··· Material provided ···
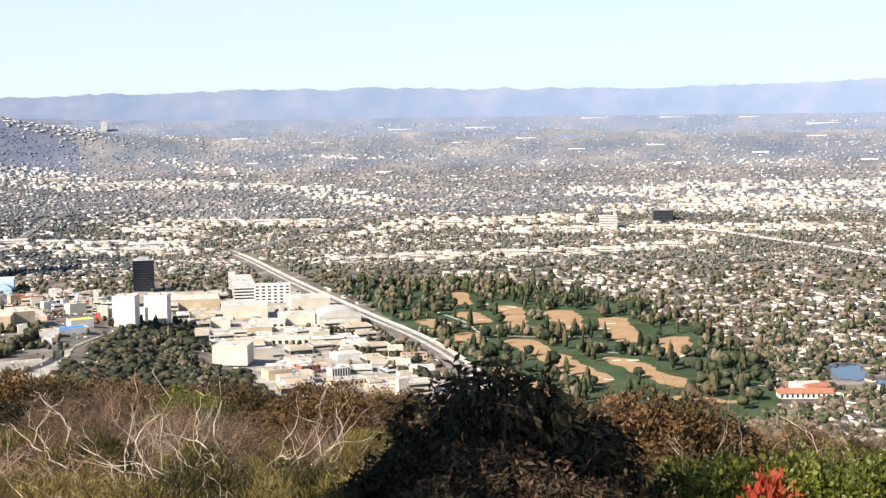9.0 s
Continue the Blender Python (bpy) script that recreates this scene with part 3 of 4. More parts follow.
sheet("studio_road", ribbon([(x - 16, y) for x, y in RIVER if y < 3000], 5), 0.9, M_BED, "service road beside the river channel", "road")
sheet("studio_paving", [(250, 1600), (530, 1600), (535, 2720), (240, 2720), (230, 2350), (290, 2200), (300, 1950)], 0.45, M_PAVED, "pale paved studio lot", "paving")
LAKE = [(985, 1560), (1000, 1600), (1012, 1632), (1050, 1652), (1062, 1630), (1045, 1590), (1020, 1550), (1000, 1535)]
LAKE_ARM = [(1008, 1505), (1016, 1495), (1030, 1525), (1026, 1556), (1014, 1550)]
sheet("lake", LAKE, 0.7, M_WATER, "small blue lake among houses", "lake", wob=6)
sheet("lake", LAKE_ARM, 0.7, M_WATER, "narrow arm of the blue lake", "lake", wob=3)
sheet("park_paving", [(-440, 1700), (-150, 1690), (-60, 1650), (60, 1650), (90, 1850), (200, 2150), (200, 2680), (-120, 2680), (-420, 2480)], 0.6, M_PAVED, "pale paved park plateau", "paving")
for pts, w_ in (([(480, 3300), (636, 3541), (810, 3778), (987, 4071), (1195, 4300), (1400, 4360), (1700, 4250)], 36), ([(1677, 4156), (1760, 4670), (1771, 5176), (1737, 6306)], 30), ([(1556, 3780), (1640, 3580), (1767, 3424), (1800, 3100), (1815, 2835), (1830, 2300)], 34), ([(-60, 3300), (60, 3900), (160, 4600)], 22)):
    sheet("freeway", ribbon(smooth_line(pts), w_), 2.2, M_BED if w_ < 33 or w_ > 35 else M_CONCRETE, "concrete freeway through the suburbs", "road")
sheet("hill_road", ribbon(smooth_line([(-40, 1560), (-10, 1640), (30, 1700), (60, 1760), (70, 1830)]), 12), 0.9, M_ASPHALT, "curved road below the parking structures", "road")
sheet("dirt_lot", [(-250, 1480), (-170, 1490), (-175, 1555), (-250, 1550)], 0.7, M_DRY, "bare brown dirt lot", "ground")

for i in range(70):
    x, y = PARKR.uniform(-320, 60), PARKR.uniform(1865, 2230)
    if -310 < x < -200 and 1975 < y < 2070 or -60 < x < 60 and 2000 < y < 2110 or -110 < x < -20 and 1950 < y < 2170 or -225 < x < -130 and 1880 < y < 1930 or 60 < x and y < 2000:
        continue
    mat = PARKR.choice([M_WHITE, M_CREAM, M_CREAM, M_TAN, M_GREYM])
    block("ride_building", {M_WHITE: "white flat-roofed ride building", M_CREAM: "cream flat-roofed ride building", M_TAN: "tan flat-roofed ride building", M_GREYM: "grey metal ride building"}[mat], "building", x, y, PARKR.uniform(-20, 20), PARKR.uniform(10, 30), PARKR.uniform(9, 22), PARKR.uniform(4, 11), mat, PARKR.choice([M_ROOFW, M_ROOFW, M_ROOFW, M_TAN]), floors=PARKR.choice([0, 0, 1]), plant=2)

for pts in ([(-62, 1834), (-36, 1829), (-38, 1930), (-62, 1935)], [(-32, 1827), (0, 1820), (-8, 1923), (-32, 1925)]):
    sheet("lawn_terrace", pts, 1.4, M_LAWN, "dark olive lawn terrace beside the parking structure", "lawn")


# ---------- trees and houses of the valley ----------
def ico(sub=1):
    bm = bmesh.new()
    bmesh.ops.create_icosphere(bm, subdivisions=sub, radius=1.0)
    v = np.array([q.co[:] for q in bm.verts], dtype=np.float32)
    f = np.array([[q.index for q in g.verts] for g in bm.faces], dtype=np.int32)
    bm.free()
    return v, f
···
**What to produce:** Reproduce all of the data exactly, omitting each picture it holds.

**Correct result:**
9.0 s
Continue the Blender Python (bpy) script that recreates this scene with part 3 of 4. More parts follow.
sheet("studio_road", ribbon([(x - 16, y) for x, y in RIVER if y < 3000], 5), 0.9, M_BED, "service road beside the river channel", "road")
sheet("studio_paving", [(250, 1600), (530, 1600), (535, 2720), (240, 2720), (230, 2350), (290, 2200), (300, 1950)], 0.45, M_PAVED, "pale paved studio lot", "paving")
LAKE = [(985, 1560), (1000, 1600), (1012, 1632), (1050, 1652), (1062, 1630), (1045, 1590), (1020, 1550), (1000, 1535)]
LAKE_ARM = [(1008, 1505), (1016, 1495), (1030, 1525), (1026, 1556), (1014, 1550)]
sheet("lake", LAKE, 0.7, M_WATER, "small blue lake among houses", "lake", wob=6)
sheet("lake", LAKE_ARM, 0.7, M_WATER, "narrow arm of the blue lake", "lake", wob=3)
sheet("park_paving", [(-440, 1700), (-150, 1690), (-60, 1650), (60, 1650), (90, 1850), (200, 2150), (200, 2680), (-120, 2680), (-420, 2480)], 0.6, M_PAVED, "pale paved park plateau", "paving")
for pts, w_ in (([(480, 3300), (636, 3541), (810, 3778), (987, 4071), (1195, 4300), (1400, 4360), (1700, 4250)], 36), ([(1677, 4156), (1760, 4670), (1771, 5176), (1737, 6306)], 30), ([(1556, 3780), (1640, 3580), (1767, 3424), (1800, 3100), (1815, 2835), (1830, 2300)], 34), ([(-60, 3300), (60, 3900), (160, 4600)], 22)):
    sheet("freeway", ribbon(smooth_line(pts), w_), 2.2, M_BED if w_ < 33 or w_ > 35 else M_CONCRETE, "concrete freeway through the suburbs", "road")
sheet("hill_road", ribbon(smooth_line([(-40, 1560), (-10, 1640), (30, 1700), (60, 1760), (70, 1830)]), 12), 0.9, M_ASPHALT, "curved road below the parking structures", "road")
sheet("dirt_lot", [(-250, 1480), (-170, 1490), (-175, 1555), (-250, 1550)], 0.7, M_DRY, "bare brown dirt lot", "ground")

for i in range(70):
    x, y = PARKR.uniform(-320, 60), PARKR.uniform(1865, 2230)
    if -310 < x < -200 and 1975 < y < 2070 or -60 < x < 60 and 2000 < y < 2110 or -110 < x < -20 and 1950 < y < 2170 or -225 < x < -130 and 1880 < y < 1930 or 60 < x and y < 2000:
        continue
    mat = PARKR.choice([M_WHITE, M_CREAM, M_CREAM, M_TAN, M_GREYM])
    block("ride_building", {M_WHITE: "white flat-roofed ride building", M_CREAM: "cream flat-roofed ride building", M_TAN: "tan flat-roofed ride building", M_GREYM: "grey metal ride building"}[mat], "building", x, y, PARKR.uniform(-20, 20), PARKR.uniform(10, 30), PARKR.uniform(9, 22), PARKR.uniform(4, 11), mat, PARKR.choice([M_ROOFW, M_ROOFW, M_ROOFW, M_TAN]), floors=PARKR.choice([0, 0, 1]), plant=2)

for pts in ([(-62, 1834), (-36, 1829), (-38, 1930), (-62, 1935)], [(-32, 1827), (0, 1820), (-8, 1923), (-32, 1925)]):
    sheet("lawn_terrace", pts, 1.4, M_LAWN, "dark olive lawn terrace beside the parking structure", "lawn")


# ---------- trees and houses of the valley ----------
def ico(sub=1):
    bm = bmesh.new()
    bmesh.ops.create_icosphere(bm, subdivisions=sub, radius=1.0)
    v = np.array([q.co[:] for q in bm.verts], dtype=np.float32)
    f = np.array([[q.index for q in g.verts] for g in bm.faces], dtype=np.int32)
    bm.free()
    return v, f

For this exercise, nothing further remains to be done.